Die von Ihnen angesprochene Neuregelung im Bereich der historischen Schiffe wird von Seiten des Bundesministeriums für Verkehr und digitale Infrastruktur (BMVI) als nötig erachtet, da es in den vergangenen Jahren vermehrt Zwischenfälle gegeben hat. Bei der anstehenden Überarbeitung der Sicherheitsbestimmungen gilt es, den weiteren vielseitigen Einsatz von Traditionsschiffen mit einer zeitgemäßen Ausgestaltung der Sicherheitsvorschriften an Bord in Einklang zu bringen.
Zudem gab es in der Vergangenheit bei der Zulassung dieser Traditionsschiffe immer wieder Probleme mit der Auslegung der Tatbestandsmerkmale „Historizität“ und „ideeller Zweckbetrieb“. Auch vor dem Hintergrund einer fehlenden Einigung zwischen den Betreibern der Traditionsschiffe und der Verwaltung auf eine gemeinsame Definition der genannten Bestandsmerkmale, hat das BMVI nunmehr die Sicherheitsvorschriften für Traditionsschiffe überarbeitet. Der Entwurf greift dabei hinsichtlich der Sicherheitsanforderungen Empfehlungen der „Bundesstelle für Seeunfalluntersuchung“ aus ihren Unfallberichten auf. In Bezug auf die „Historizität“ enthält er gelockerte Eingangsvoraussetzungen und dient so dem Erhalt der Traditionsschifffahrt.

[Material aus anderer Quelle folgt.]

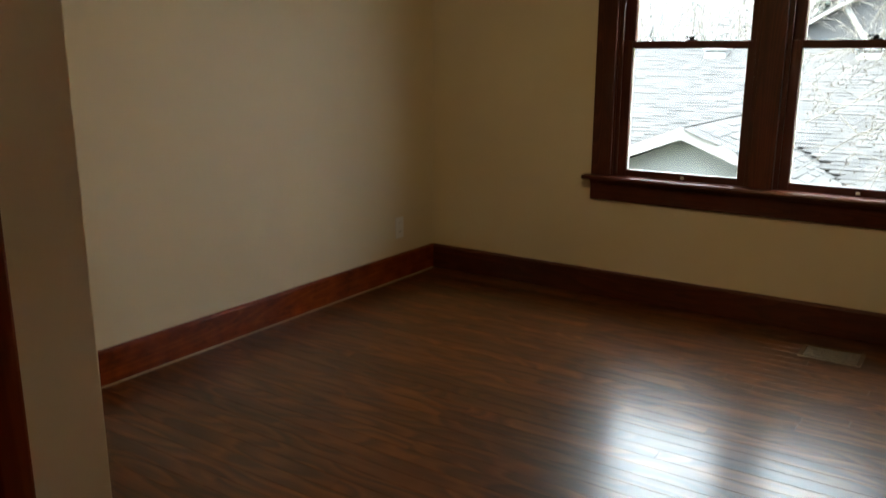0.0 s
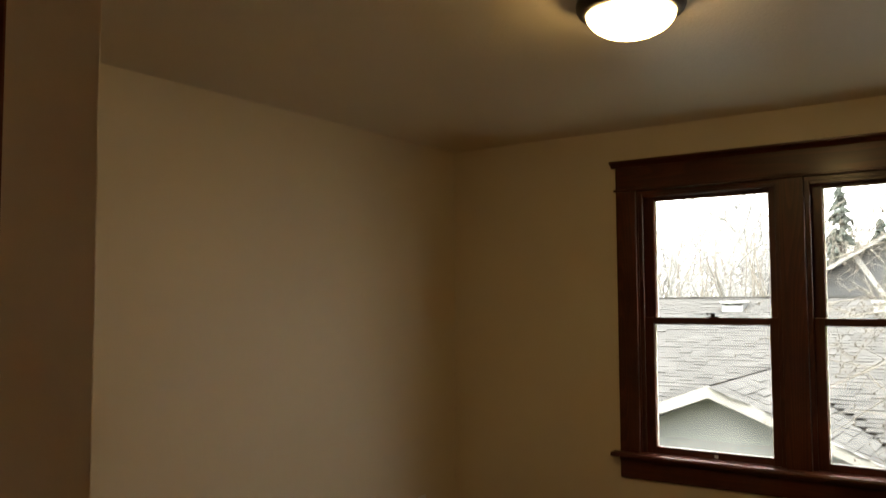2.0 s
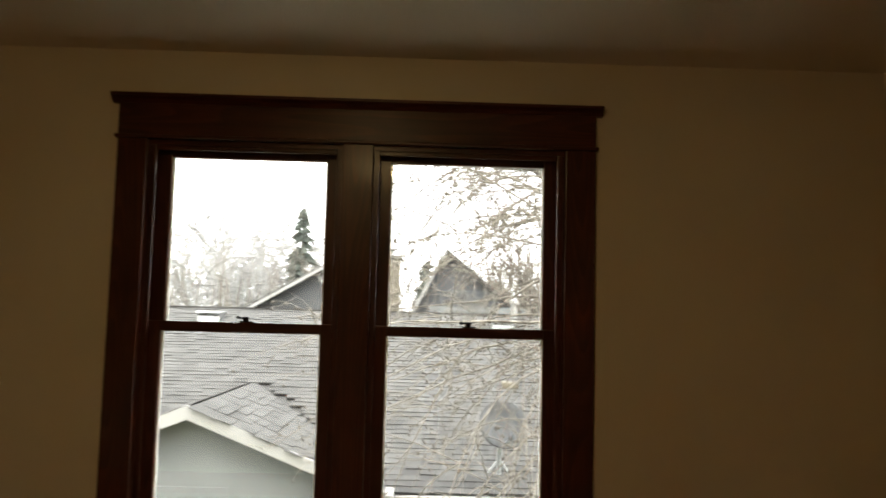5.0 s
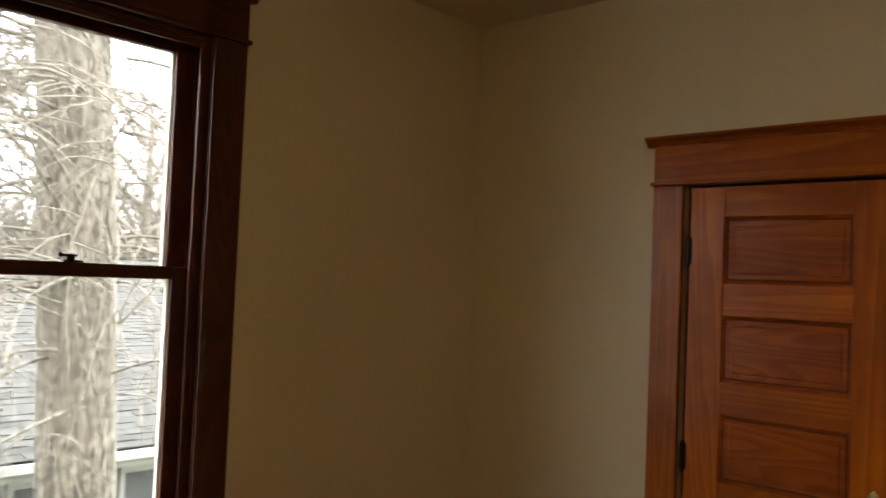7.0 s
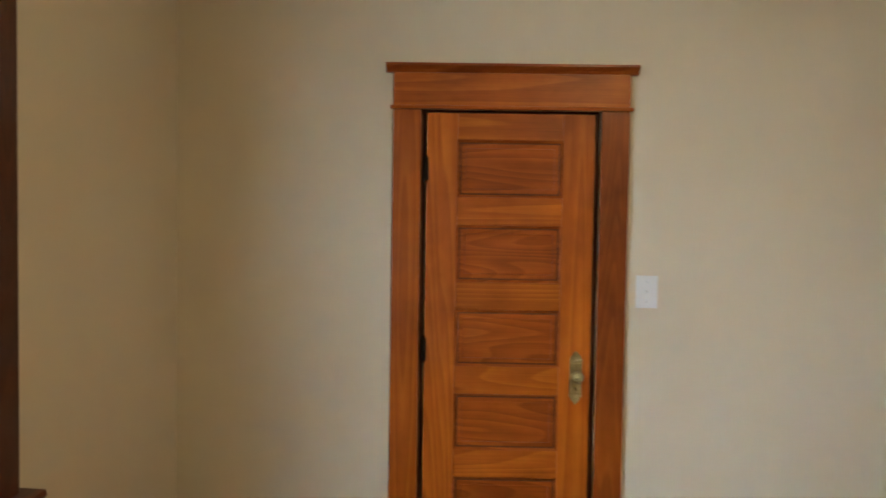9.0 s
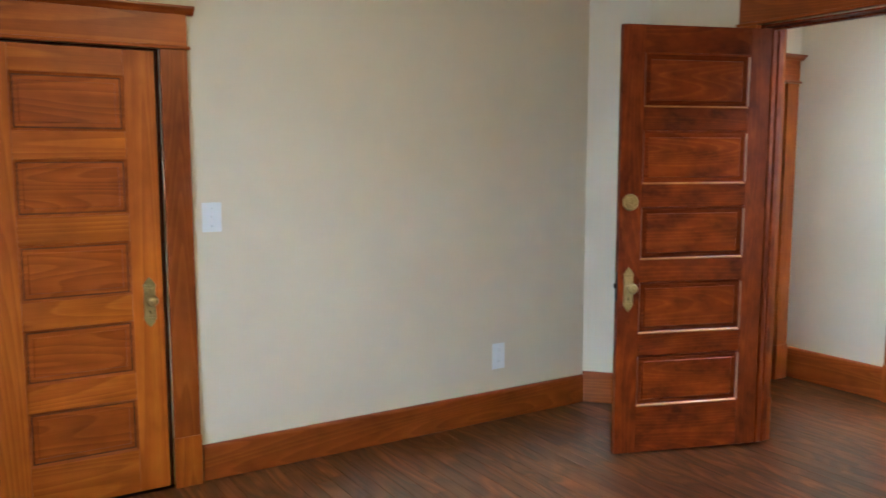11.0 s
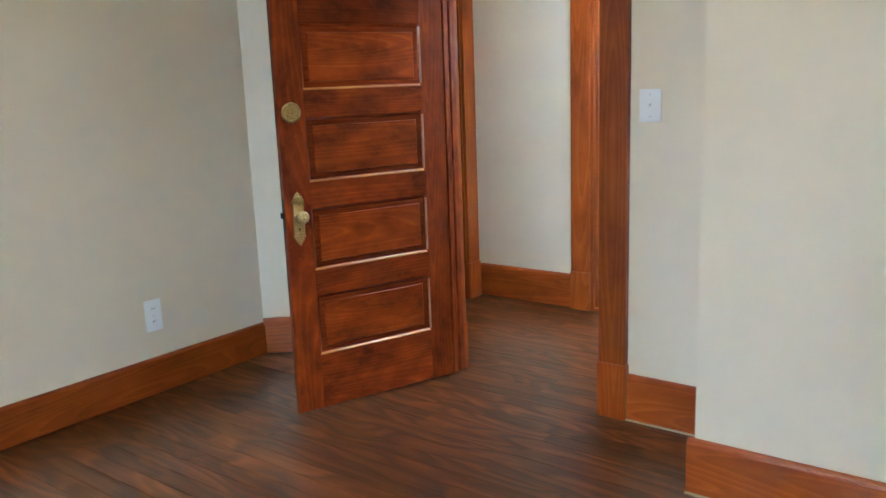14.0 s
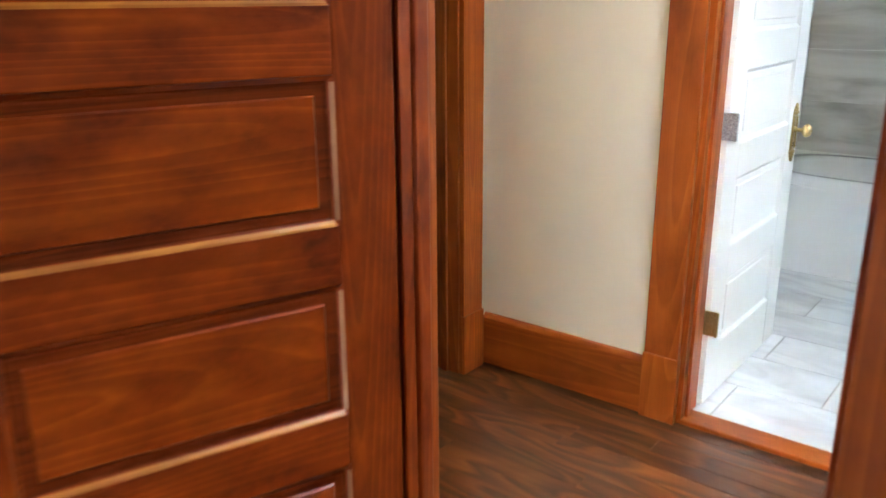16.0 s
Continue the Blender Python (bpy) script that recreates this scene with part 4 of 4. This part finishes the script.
# a big tree that forks above the ridge of the neighbouring roof
forked = empty("forked_tree", pose(3.6, 23, -3.2))
tagged(forked, "large dark bare tree with a forked trunk beyond the roof", "tree", "bare trees beyond the roofs")
trunk, crown = Tubes(), Tubes()
for way, start, length, r0, r1, steps in (((0.0, 0, 1), (0, 0, -0.2), 7.6, 0.46, 0.40, 7), ((-0.16, 0, 1), (-0.05, 0, 6.6), 7.5, 0.3, 0.13, 8), ((0.5, 0.1, 1), (0.05, 0, 7.0), 6.5, 0.34, 0.12, 7), ((0.95, -0.1, 0.7), (1.15, 0.2, 9.0), 4.2, 0.17, 0.06, 6), ((-0.75, 0.1, 0.6), (-0.3, 0, 8.4), 4.6, 0.16, 0.05, 6)):
    lp, lr = limb(trunk, Vector(start), Vector(way), length, r0, r1, -0.02, 0.09, steps, 10)
    for k in range(26 if start[2] > 1 else 6):
        i = rng.randint(2, len(lp) - 1)
        w = side_way(Vector(way).normalized(), rng.uniform(0.7, 1.5))
        bp, br = limb(crown, lp[i], w, rng.uniform(1.2, 3.4), lr[i] * rng.uniform(0.16, 0.34), 0.014, 0.02, 0.2, 6, 5)
        for q in range(7):
            tp2, tr2 = limb(crown, bp[rng.randint(1, len(bp) - 1)], side_way(w, 1.1), rng.uniform(0.5, 1.6), 0.018, 0.008, 0.05, 0.24, 4, 3)
            for e in range(3):
                limb(crown, tp2[rng.randint(1, len(tp2) - 1)], side_way(w, 1.3), rng.uniform(0.3, 0.9), 0.011, 0.006, 0.08, 0.28, 3, 3)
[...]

Kurz zusammengefasst geht das BMVI von den folgenden Vorteilen des Verordnungsentwurfs gegenüber der geltenden Sicherheitsrichtlinie aus:
• Bestandsschutz der bestehenden Flotte hinsichtlich Historizität und Betreiberkonzept.
• Gelockerte Eingangsvoraussetzungen für neu hinzukommende Fahrzeuge hinsichtlich der Historizität.
• Um- oder Rückbauten können historischen Fahrzeugen gleichgestellt werden.
• Regelungen für Sail-Training-Schiffe, für diese Schiffe gab es bislang gar keine Regelungen.
• Feststellung der Historizität durch Sachverständige oder nach Landesrecht zuständiger Denkmalschutzbehörde.
• „Gewinne“ dürfen erzielt werden, wenn sie in den Erhalt des Schiffes fließen.
• Stabilitätsvorschriften
Damit diese – in meinen Augen – richtige Auseinandersetzung mit dem Thema Sicherheit nicht die von Ihnen befürchteten Folgen einer Ausflaggung oder gar Ausmusterung unserer historischen Schiffe hat, ist für den 21. Oktober 2016 ein sog. Berichterstattergespräch angesetzt worden. Bei diesem Termin werden im Rahmen der Befassung mit dem Verordnungsentwurf des BMVI auch die beim Deutschen Bundestag eingegangenen Stellungnahmen berücksichtigt werden. Davon ausgehend, dass auch der Dachverband der dt. Traditionsschiffe (GSHW e.V.) sich bis zum Ablauf der Frist zur Einreichung von Stellungnahmen am 5. Oktober an das BMVI gewandt hat, werden auch die hier vorgebrachten Forderungen von den mit diesem Thema befassten Verkehrspolitikern Berücksichtigung finden.